Les conditions de financement toujours difficiles ne les inciteront pas non plus à investir, tout comme leurs capacités excédentaires. Le taux d'utilisation des capacités est actuellement à 76%, trois points et demi en dessous du niveau atteint à l'occasion de la récession de 1993.

Le fort mouvement de déstockage qui a amputé la croissance de 0,9 point au quatrième trimestre devrait en outre se prolonger avec une contribution négative de 0,6 point au PIB du premier trimestre puis de -0,2 point au deuxième.

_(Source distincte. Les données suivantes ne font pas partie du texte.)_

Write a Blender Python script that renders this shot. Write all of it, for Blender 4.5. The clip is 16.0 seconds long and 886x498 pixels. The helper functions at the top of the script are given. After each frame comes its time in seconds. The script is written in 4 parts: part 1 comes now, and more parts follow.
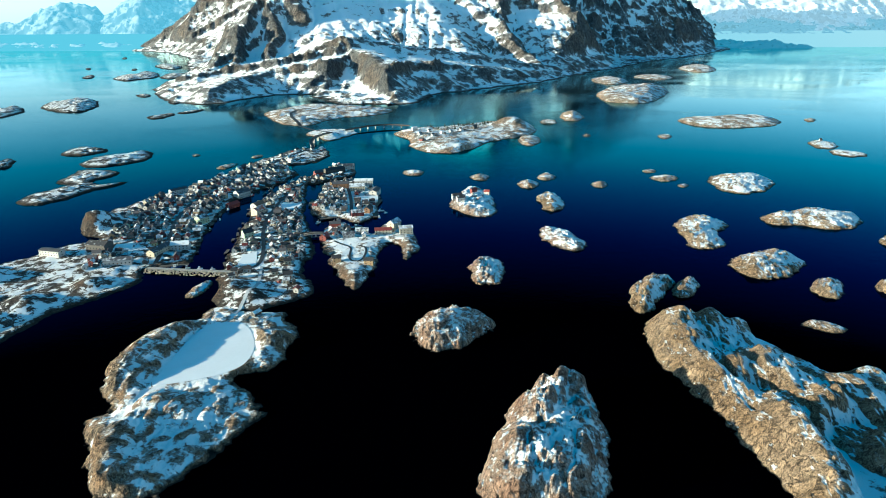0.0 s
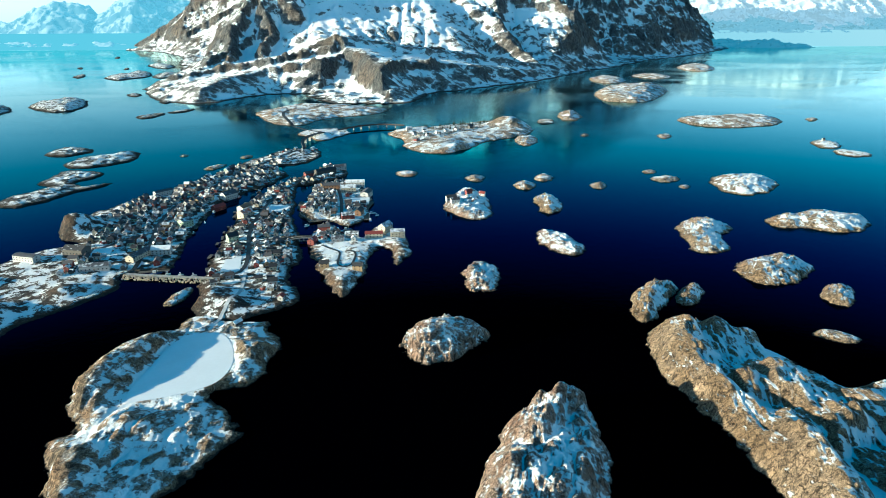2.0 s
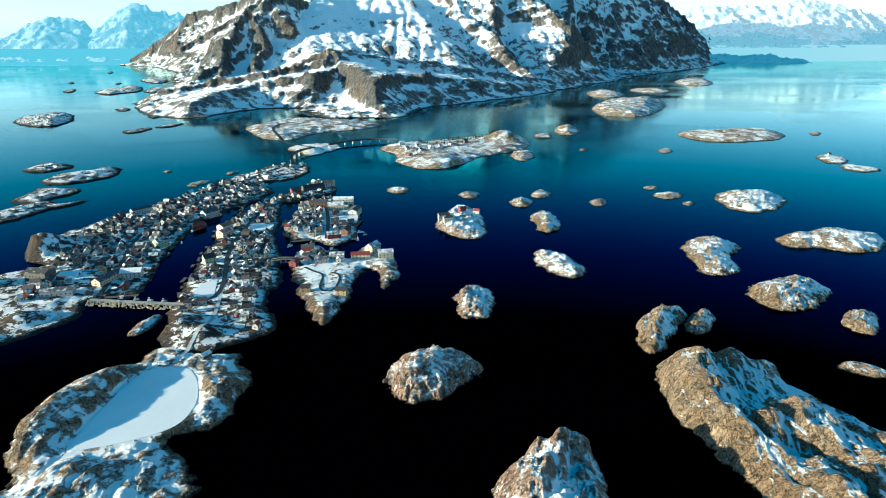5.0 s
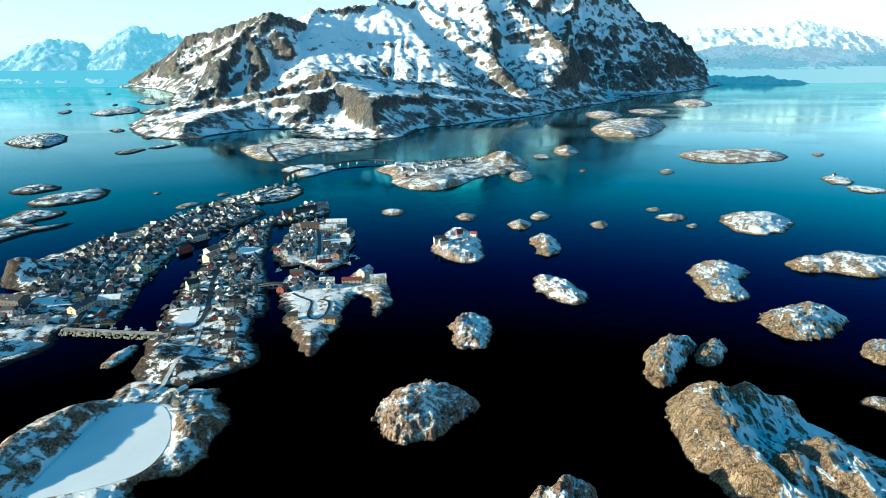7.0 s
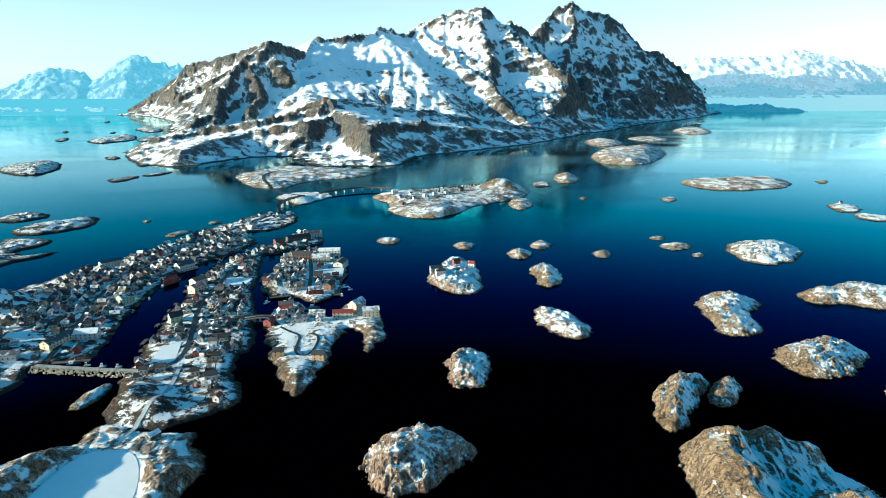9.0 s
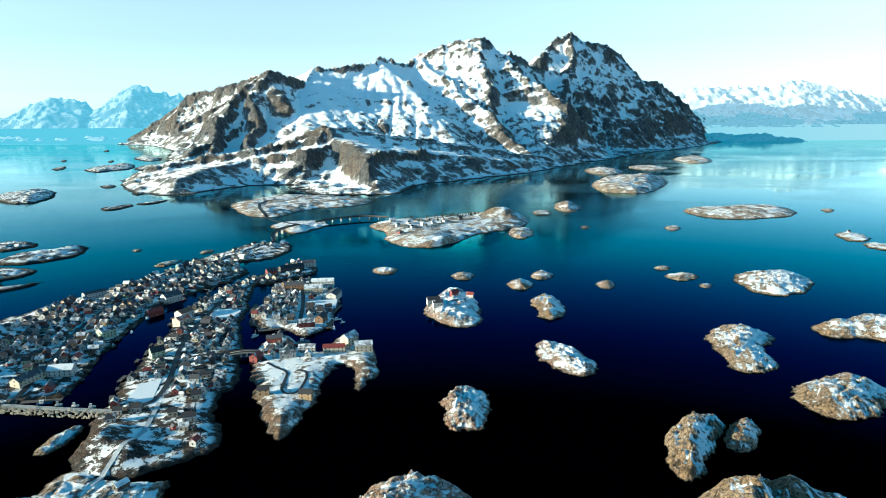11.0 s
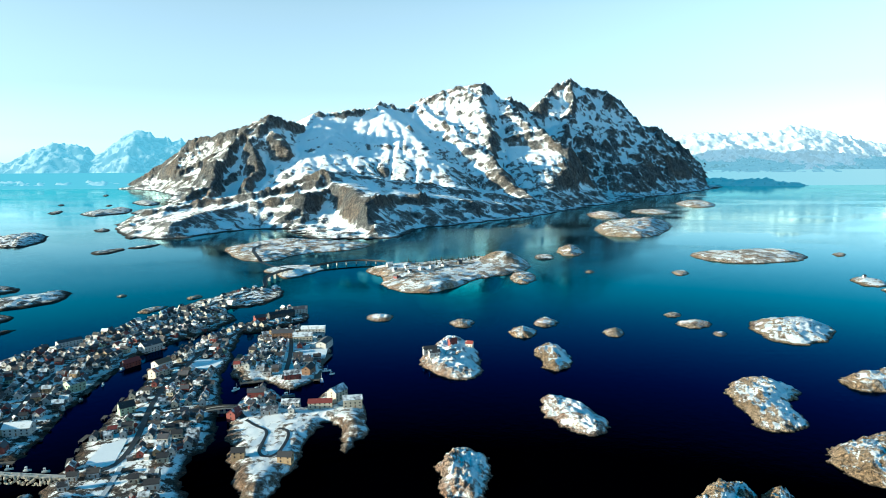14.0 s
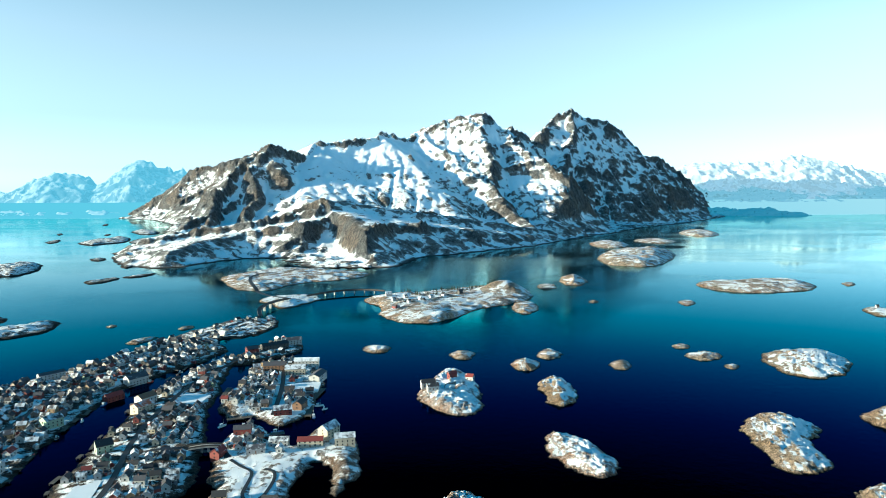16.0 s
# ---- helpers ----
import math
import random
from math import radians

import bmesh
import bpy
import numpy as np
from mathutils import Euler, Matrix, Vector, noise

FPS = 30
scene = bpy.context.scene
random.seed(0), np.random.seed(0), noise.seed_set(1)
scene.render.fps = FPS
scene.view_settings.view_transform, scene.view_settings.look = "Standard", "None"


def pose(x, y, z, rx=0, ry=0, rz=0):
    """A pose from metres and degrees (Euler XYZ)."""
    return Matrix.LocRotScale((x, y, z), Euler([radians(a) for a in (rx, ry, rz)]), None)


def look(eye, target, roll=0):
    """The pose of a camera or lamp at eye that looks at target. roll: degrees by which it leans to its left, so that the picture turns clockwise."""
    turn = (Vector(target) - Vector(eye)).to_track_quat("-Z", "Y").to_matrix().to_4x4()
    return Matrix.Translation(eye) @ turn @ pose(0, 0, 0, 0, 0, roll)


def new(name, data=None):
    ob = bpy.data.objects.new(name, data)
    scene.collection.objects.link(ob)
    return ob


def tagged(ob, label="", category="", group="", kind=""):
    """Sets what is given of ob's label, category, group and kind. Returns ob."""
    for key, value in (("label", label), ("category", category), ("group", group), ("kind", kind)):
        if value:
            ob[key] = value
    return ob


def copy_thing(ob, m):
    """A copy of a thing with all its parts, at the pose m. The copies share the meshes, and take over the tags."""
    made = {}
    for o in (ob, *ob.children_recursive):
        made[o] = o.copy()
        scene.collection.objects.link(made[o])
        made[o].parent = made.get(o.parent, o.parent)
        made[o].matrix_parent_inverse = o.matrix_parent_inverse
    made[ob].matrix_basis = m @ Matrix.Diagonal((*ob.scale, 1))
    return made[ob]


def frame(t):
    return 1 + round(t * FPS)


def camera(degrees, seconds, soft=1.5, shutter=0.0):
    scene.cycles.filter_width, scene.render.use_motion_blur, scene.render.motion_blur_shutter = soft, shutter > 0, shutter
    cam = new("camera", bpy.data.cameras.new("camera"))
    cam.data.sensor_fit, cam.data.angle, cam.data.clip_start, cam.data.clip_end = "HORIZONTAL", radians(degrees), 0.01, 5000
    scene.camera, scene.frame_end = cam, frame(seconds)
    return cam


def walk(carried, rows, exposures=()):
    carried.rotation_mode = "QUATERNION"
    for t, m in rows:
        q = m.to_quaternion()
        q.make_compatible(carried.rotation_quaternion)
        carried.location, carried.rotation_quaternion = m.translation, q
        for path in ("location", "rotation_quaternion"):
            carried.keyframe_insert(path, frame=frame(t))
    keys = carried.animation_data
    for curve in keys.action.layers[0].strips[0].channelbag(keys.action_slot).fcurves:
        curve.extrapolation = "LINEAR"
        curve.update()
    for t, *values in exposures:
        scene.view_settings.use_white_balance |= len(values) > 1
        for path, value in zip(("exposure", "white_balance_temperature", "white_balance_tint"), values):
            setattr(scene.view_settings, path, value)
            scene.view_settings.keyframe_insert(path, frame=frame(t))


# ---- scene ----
cam = camera(67.36, 16.0, 0.3)
LEAN = pose(0, 0, 0, 0, 0, -0.28)
PATH = [
    (0, pose(0.0, 0.0, 260.0, 70.04, 0, 0.00) @ LEAN),
    (0.5, pose(1.3, 7.7, 258.5, 70.05, 0, -0.06) @ LEAN),
    (1, pose(2.6, 15.4, 256.9, 70.06, 0, -0.12) @ LEAN),
    (1.5, pose(3.9, 23.2, 255.4, 70.04, 0, -0.18) @ LEAN),
    (2, pose(5.1, 31.1, 253.9, 70.04, 0, -0.23) @ LEAN),
    (2.5, pose(6.3, 38.9, 252.4, 70.09, 0, -0.28) @ LEAN),
    (3, pose(7.5, 46.8, 250.8, 70.31, 0, -0.32) @ LEAN),
    (3.5, pose(8.7, 54.7, 249.3, 70.52, 0, -0.36) @ LEAN),
    (4, pose(9.9, 62.7, 247.8, 70.75, 0, -0.40) @ LEAN),
    (6.5, pose(15.4, 102.4, 240.1, 72.57, 0, -0.54) @ LEAN),
    (7, pose(16.4, 110.4, 238.6, 73.11, 0, -0.56) @ LEAN),
    (7.5, pose(17.4, 118.3, 237.1, 73.63, 0, -0.58) @ LEAN),
    (8, pose(18.4, 126.2, 235.5, 74.23, 0, -0.59) @ LEAN),
    (8.5, pose(19.4, 134.0, 234.0, 74.83, 0, -0.60) @ LEAN),
    (9, pose(20.3, 141.9, 232.5, 75.48, 0, -0.61) @ LEAN),
    (11.5, pose(24.8, 180.3, 225.0, 78.61, 0, -0.59) @ LEAN),
    (12, pose(25.6, 187.9, 223.5, 79.26, 0, -0.58) @ LEAN),
    (12.5, pose(26.4, 195.3, 222.1, 79.88, 0, -0.57) @ LEAN),
    (13, pose(27.2, 202.7, 220.6, 80.56, 0, -0.55) @ LEAN),
    (13.5, pose(28.0, 210.0, 219.2, 81.20, 0, -0.53) @ LEAN),
    (14, pose(28.7, 217.2, 217.7, 81.85, 0, -0.50) @ LEAN),
    (14.5, pose(29.5, 224.3, 216.3, 82.56, 0, -0.48) @ LEAN),
    (15, pose(30.2, 231.3, 214.8, 83.23, 0, -0.45) @ LEAN),
    (15.5, pose(30.9, 238.3, 213.4, 83.93, 0, -0.41) @ LEAN),
    (16, pose(31.6, 245.1, 212.0, 84.44, 0, -0.38) @ LEAN),
]
walk(cam, PATH, exposures=[(0, 1.9, 4620, -14), (16, 1.9, 4620, -14)])

# ---- light ----
SUN_AZ, SUN_EL = radians(196), radians(9.5)      # direction to the sun: west and a little behind the camera
world = bpy.data.worlds.new("sky")
scene.world = world
world.use_nodes = True
wn = world.node_tree
bgn = wn.nodes["Background"]
skyn = wn.nodes.new("ShaderNodeTexSky")
skyn.sky_type, skyn.sun_disc = "NISHITA", False
to_sun = Vector((math.cos(SUN_EL) * math.cos(SUN_AZ), math.cos(SUN_EL) * math.sin(SUN_AZ), math.sin(SUN_EL)))
skyn.sun_elevation, skyn.sun_rotation = SUN_EL, math.atan2(to_sun.x, to_sun.y)
skyn.altitude = 2500
skyn.air_density, skyn.dust_density, skyn.ozone_density = 1.0, 2.2, 0.4
# winter haze: the sky pales towards the horizon
up = wn.nodes.new("ShaderNodeSeparateXYZ")
wn.links.new(wn.nodes.new("ShaderNodeTexCoord").outputs["Generated"], up.inputs[0])
clear = wn.nodes.new("ShaderNodeMapRange")
for key, v in (("From Min", 0.20), ("From Max", 0.6), ("To Min", 0.12), ("To Max", 1.65)):
    clear.inputs[key].default_value = v
wn.links.new(up.outputs["Z"], clear.inputs["Value"])
pale = wn.nodes.new("ShaderNodeHueSaturation")
pale.inputs["Hue"].default_value = 0.475
wn.links.new(clear.outputs[0], pale.inputs["Saturation"])
wn.links.new(skyn.outputs[0], pale.inputs["Color"])
wn.links.new(pale.outputs[0], bgn.inputs[0])
bgn.inputs[1].default_value = 0.060
sun = new("sun", bpy.data.lights.new("sun", "SUN"))
sun.data.energy, sun.data.angle, sun.data.color = 5.0, radians(0.5), (1.0, 0.685, 0.405)
sun.matrix_world = look(to_sun * 3000, (0, 0, 0))


# ---- numeric helpers ----
def hash2(ix, iy, seed):
    v = np.sin(ix * 127.1 + iy * 311.7 + seed * 74.7) * 43758.5453
    return v - np.floor(v)


def vnoise(x, y, seed=0):
    ix, iy = np.floor(x), np.floor(y)
    fx, fy = x - ix, y - iy
    fx, fy = fx * fx * fx * (fx * (fx * 6 - 15) + 10), fy * fy * fy * (fy * (fy * 6 - 15) + 10)
    a, b = hash2(ix, iy, seed), hash2(ix + 1, iy, seed)
    c, d = hash2(ix, iy + 1, seed), hash2(ix + 1, iy + 1, seed)
    return (a + (b - a) * fx) * (1 - fy) + (c + (d - c) * fx) * fy


def fbm(x, y, octaves=4, seed=0, ridged=False, gain=0.5):
    """Fractal noise from -1 to 1 (ridged: sharp crests)."""
    total, amp, norm = 0, 1.0, 0
    ca, sa = math.cos(0.6), math.sin(0.6)
    for k in range(octaves):
        n = vnoise(x, y, seed + k * 13) * 2 - 1
        total = total + amp * (1 - 2 * np.abs(n) if ridged else n)
        norm += amp
        amp *= gain
        x, y = (x * ca - y * sa) * 2.03 + 17, (x * sa + y * ca) * 2.03 + 5
    return total / norm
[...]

La production manufacturière, en baisse de 7,6% au quatrième trimestre 2008, chuterait encore de 7,0% au premier trimestre et de 3,0% au deuxième, pour un acquis 2009 de -15% à fin juin.

Conséquence du repli de l'activité, le marché du travail devrait perdre 333.000 emplois au premier semestre, un chiffre qui atteindrait même 387.000 dans le secteur marchand non agricole (197.000 au premier trimestre, 190.000 au deuxième).

Le recul de l'emploi s'accélérerait dans l'industrie mais aussi dans les services, notamment dans l'intérim dont l'automobile et la construction sont fortement utilisateurs.

La construction, grand pourvoyeur d'emplois ces dernières années, commencerait aussi à en perdre en 2009.

Le pouvoir d'achat résiste

Le taux de chômage, qui avait baissé de deux points entre le début 2006 et le début 2008, devrait poursuivre sa remontée amorcée fin 2008 pour atteindre 8,8% en France métropolitaine au deuxième trimestre 2009, soit une hausse d'un point en six mois.

Malgré les destructions d'emplois qui feront baisser les revenus d'activité, l'Insee s'attend à ce que le pouvoir d'achat des ménages progresse légèrement (+0,2% au premier trimestre, +0,3% au deuxième) grâce au dynamisme des prestations sociales et à la désinflation.

Le taux d'inflation, redescendu à 1,0% fin 2008 après avoir culminé à 3,6% pendant l'été, devrait même passer temporairement en territoire négatif (-0,6% à fin juin) mais l'Insee écarte le risque d'une déflation, définie par un recul durable et généralisé des prix qui finit par paralyser l'activité.

La résistance du pouvoir d'achat permettrait à la consommation de progresser encore légèrement (+0,2% au premier trimestre, +0,1% au deuxième) même si la dégradation du marché du travail et l'incertitude des perspectives de revenus favorisent une épargne de précaution.

L'Insee souligne que ses prévisions sont entourées d'aléas notables. La crise financière continue de faire sentir ses effets et les établissements bancaires auront en outre à pâtir des effets de la récession sur les entreprises et les ménages.

S'agissant des plans de relance, "leur calendrier est incertain et il est difficile d'anticiper dans quelle mesure les ménages confrontés à la hausse du chômage et à l'incertitude pourraient décider d'épargner les sommes qui leur seront distribuées", a noté Benoît Heitz, chef de la division synthèse conjoncturelle de l'Insee.

Les prévisions intègrent malgré tout un début d'effet des plans de relance, tant en France qu'à l'étranger, à partir du deuxième trimestre après le point bas du début de l'année.

"Nous espérons que la croissance se redressera au deuxième semestre mais cela ne vaut ni engagement ni même prévision. Il faut être conscient que l'incertitude reste forte," a conclu Eric Dubois lors de la conférence de presse.